Isso torna as pessoas mais capazes de reconhecer esses comportamentos neles ou em seus colegas de trabalho e, portanto, se sentem capacitadas no momento da denúncia. O que para uma pessoa em um determinado país pode constituir intimidação ou assédio, pode não ser para outra.

Tudo vai depender de onde você mora e do contexto sociocultural em que opera. A percepção é subjetiva e é por isso que o elemento cultural é fundamental para entender o problema que enfrentamos.

O IBA queria divulgar os resultados dessa pesquisa preparando o relatório: Nós também? A intimidação e assédio sexual nas profissões jurídicas. Seu autor, Kieran Pender, viajou para 30 cidades, incluindo Cidade do México, Bogotá, São Paulo, Buenos Aires e Santiago do Chile.

Em colaboração com as associações de advogados, reuniu advogados, juízes, promotores e profissionais da administração pública, voltado ao mundo legal, em cada uma dessas cidades. Eles conversaram sobre esses comportamentos e chegaram a denunciar uma situação até agora escondida por alguns e negada por outros.
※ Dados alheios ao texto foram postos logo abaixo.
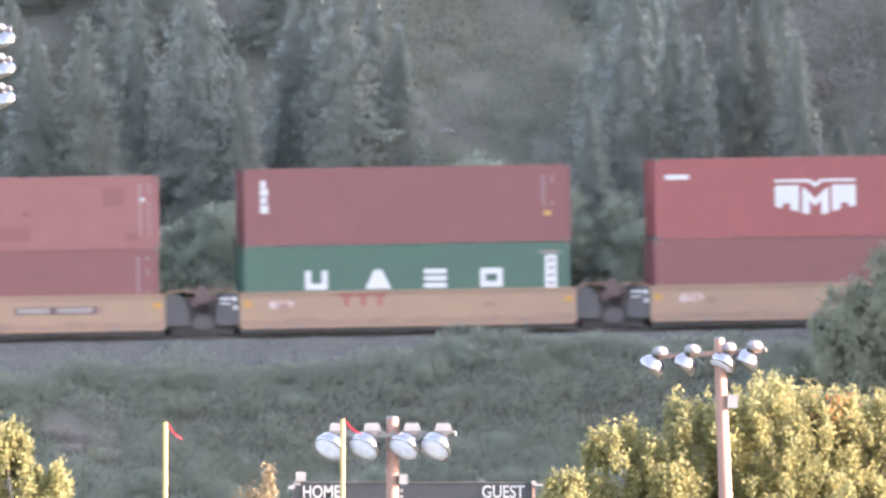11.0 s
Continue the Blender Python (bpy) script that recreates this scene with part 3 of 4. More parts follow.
# 3: green over navy
c = container(STACK[3], LO, C_BLUE2, "navy-blue shipping container with orange name bar")
mark(c, "name_bar", [(-5.5, -4.0, 2.3, 2.62)], I_BAR, "orange name bar"), mark(c, "red_bar", [(-5.2, -4.75, 2.07, 2.18)], I_PINK), mark(c, "white_line", [(-4.7, -4.1, 2.08, 2.14)], M_WHITE)
code_columns(c, 5.2, 1.2, 2.6, I_PALE_BLUE)


def four_letters(c, z, h=.70, panel=5.37):
    """A brand word as four plain hollow blocks, and a white panel."""
    mark(c, "letter_block", ring_block(-3.82, z, .84, h, .22, "top"), M_WHITE, "white hollow block", joined=True)
    mark_shape(c, "letter_block", [[(-1.58, z), (-.62, z), (-.96, z + h), (-1.24, z + h)]], M_WHITE, "white tapered block")
    mark(c, "letter_block", [(.62, 1.46, z + .26 * i, z + .26 * i + .18) for i in range(3)], M_WHITE, "white bar")
    mark(c, "letter_block", ring_block(2.72, z, .84, h, .21), M_WHITE, "white hollow block", joined=True)
    mark(c, "white_panel", [(panel - .22, panel + .22, z - .1, z + 1.15)], M_WHITE, "white upright panel")
    mark(c, "panel_bar", [(panel - .1, panel + .1, z + .05 + .28 * i, z + .17 + .28 * i) for i in range(4)], I_PALE, y=-1.2245)
    if panel > 5:
        mark(c, "pale_line", [(4.95, 5.75, z + 1.22, z + 1.3)], I_PALE)


c = container(STACK[3], TOP, C_GREEN, "deep green shipping container with large white letter blocks", h=2.72)
four_letters(c, 1.07)
mark(c, "white_line", [(-.3, .62, .72, .8)], M_WHITE)
# 4: white reefer over red
c = container(STACK[4], LO, C_RED, "oxide-red shipping container with white upright lettering bars")
mark(c, "white_bar", [(-5.45, -5.22, 1.25, 1.55), (-5.42, -5.25, 1.58, 1.8), (-5.45, -5.2, 1.83, 2.1), (-5.42, -5.22, 2.13, 2.55)], M_WHITE)
code_columns(c, 5.2, 1.2, 2.5, tag=(1.3, 2, -.2))
c = container(STACK[4], TOP, C_WHITE, "white refrigerated container with pink-red letter blocks", h=2.74, flat=True)
mark(c, "emblem_field", [(-3.75, -2.9, .95, 1.85)], I_PINK, "pink-red square emblem")
mark_shape(c, "emblem", [[(-3.66, 1.02), (-2.99, 1.02), (-2.99, 1.2), (-3.2, 1.4), (-2.99, 1.6), (-2.99, 1.78), (-3.66, 1.78), (-3.66, 1.6), (-3.45, 1.4), (-3.66, 1.2)]], M_WHITE, y=-1.2245)
mark(c, "emblem_bar", [(-3.42, -3.23, 1.1, 1.7)], I_BLUE, y=-1.2262)
# the brand word as plain wedges, bars and hollow blocks
mark_shape(c, "letter_block", [[(-2.5, 1.74), (-2.2, 1.02), (-2.06, 1.02), (-1.82, 1.74), (-2.0, 1.74), (-2.13, 1.32), (-2.3, 1.74)], [(-1.8, 1.02), (-1.52, 1.74), (-1.36, 1.74), (-1.12, 1.02), (-1.3, 1.02), (-1.45, 1.42), (-1.62, 1.02)]], I_PINK, "pink-red wedge")
mark(c, "letter_block", [(-1.0, -.85, 1.02, 1.74), (-.56, -.41, 1.02, 1.74), (.82, .96, 1.02, 1.74), (1.02, 1.22, 1.17, 1.74), (1.38, 1.52, 1.02, 1.74), (1.8, 1.95, 1.02, 1.74), (2.14, 2.29, 1.02, 1.74), (2.6, 2.75, 1.02, 1.74)], I_PINK, "pink-red bar")
for x in (-.24, 2.98):
    mark(c, "letter_block", ring_block(x, 1.02, .6, .72, .14), I_PINK, "pink-red hollow block", joined=True)
mark(c, "faint_line", [(-3.7, -1.4, 2.25, 2.31)], paint("faint_pink", (.70, .45, .46))), mark(c, "small_mark", [(.45, 1.0, 2.0, 2.12)], paint("faint_grey", (.55, .57, .56)))
mark(c, "red_dot", [(4.75, 4.9, 1.72, 1.88)], I_PINK), mark(c, "rust_edge", [(5.8, 6.0, .15, .35), (5.85, 6.02, 2.3, 2.55), (3.9, 4.9, .1, .2)], M_PALE_P)


def crest(c, x, z):
    """A white winged crest: a notched bar over a broad pointed block."""
    mark_shape(c, "crest_bar", [[(x - 1.52, z + 1.12), (x - .28, z + 1.12), (x, z + .92), (x + .28, z + 1.12), (x + 1.52, z + 1.12), (x + 1.52, z + 1.22), (x + .2, z + 1.22), (x, z + 1.07), (x - .2, z + 1.22), (x - 1.52, z + 1.22)]], M_WHITE, "white notched bar")
    for sx in (-1, 1):
        mark_shape(c, "crest_block", [[(x + sx * a, z + b) for a, b in pts] for pts in
                                      ([(1.52, 1.0), (1.25, 1.0), (1.25, .16), (1.52, .22)], [(1.25, 1.0), (.95, 1.0), (.95, .34), (1.25, .34)], [(.95, 1.0), (.62, 1.0), (.62, .02), (.95, .1)],
                                       [(.5, .95), (.22, .72), (.22, -.1), (.5, -.04)], [(.22, .72), (0, .5), (0, .22), (.22, .44)])], M_WHITE, "white pointed block")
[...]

Em junho, uma mesa redonda de especialistas será realizada em Londres, na qual o autor do relatório compartilhará seus pensamentos.

Agora temos os dados que nos permitirão parar de olhar para o outro lado. O relatório articula 10 recomendações: aumentar a conscientização; revisar ou implementar políticas e padrões; introduzir treinamento periódico adaptado aos locais de trabalho e ao contexto sociocultural; fomentar o diálogo, compartilhar boas práticas, coletar dados e aumentar a transparência; explorar modelos de reclamação mais flexíveis; envolver-se com os membros mais jovens da profissão; entenda que esses comportamentos não ocorrem isoladamente e mantém o impulso que o movimento #MeToo nos deu. Não devemos assumir que a mudança é inevitável.

As coisas certamente mudaram muito de alguns anos para cá. Devemos continuar avançando em políticas e treinamento, pois a mera existência delas aumenta a conscientização social e é precisamente essa recomendação que é provavelmente a mais convincente.